SBG 12:05 Those whose minds are set on an unmanifested and impersonal Absolute Power face difficulties in reaching the goal. This is because people always identify with the body and when there is no perceptible form, it is difficult to perceive.
21. Why do many Westerners, who are not linked to Dharmic philosophy continue to be good souls?
The Sanatana Dharma never claims to be the only path to righteous living or to attain salvation. It is a way of life that came into existence based on Divine knowledge that wise people handed down through generations. Those who live a righteous life, respect nature and do good are on the right path to Karmic evolution for which they do not need to have a Sanatana Dharmic name or identity.
SBG 5:05 A person who is devoted to the path of selfless action, has a pure mind or a purified soul, has his body and senses under control, is compassionate to all living beings and sees his Self in them, although engaged in work, is never in bondage.

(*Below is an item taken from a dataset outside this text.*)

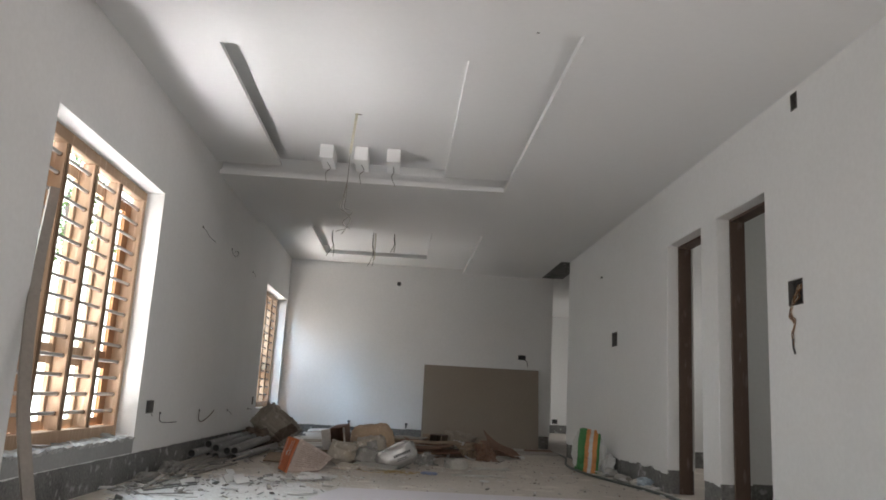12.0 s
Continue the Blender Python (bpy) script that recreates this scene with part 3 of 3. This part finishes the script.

22. What happens after death?
Never get into the theories propounded by people who do so in order to fool others and swindle them. The only way to find out what happens after death is to ask someone who has died which is not easy, if not possible, for ordinary people!
Bhagavan Krishna said as follows:
SBG 2:28 O Arjuna, nothing is known before birth and after death. The only period known is between birth and death. Therefore of what use is lamentation.
SBG 8:08 With the mind not moving towards any other thing, made steadfast by the method of habitual meditation and constantly meditating, one certainly comes to Me, O Arjuna!
SBG 9:24 I am the enjoyer and the Bhagavan of all Sacrifices, but those who do not know Me in reality, fall into the world of mortals and revolve in the cycle of birth and death.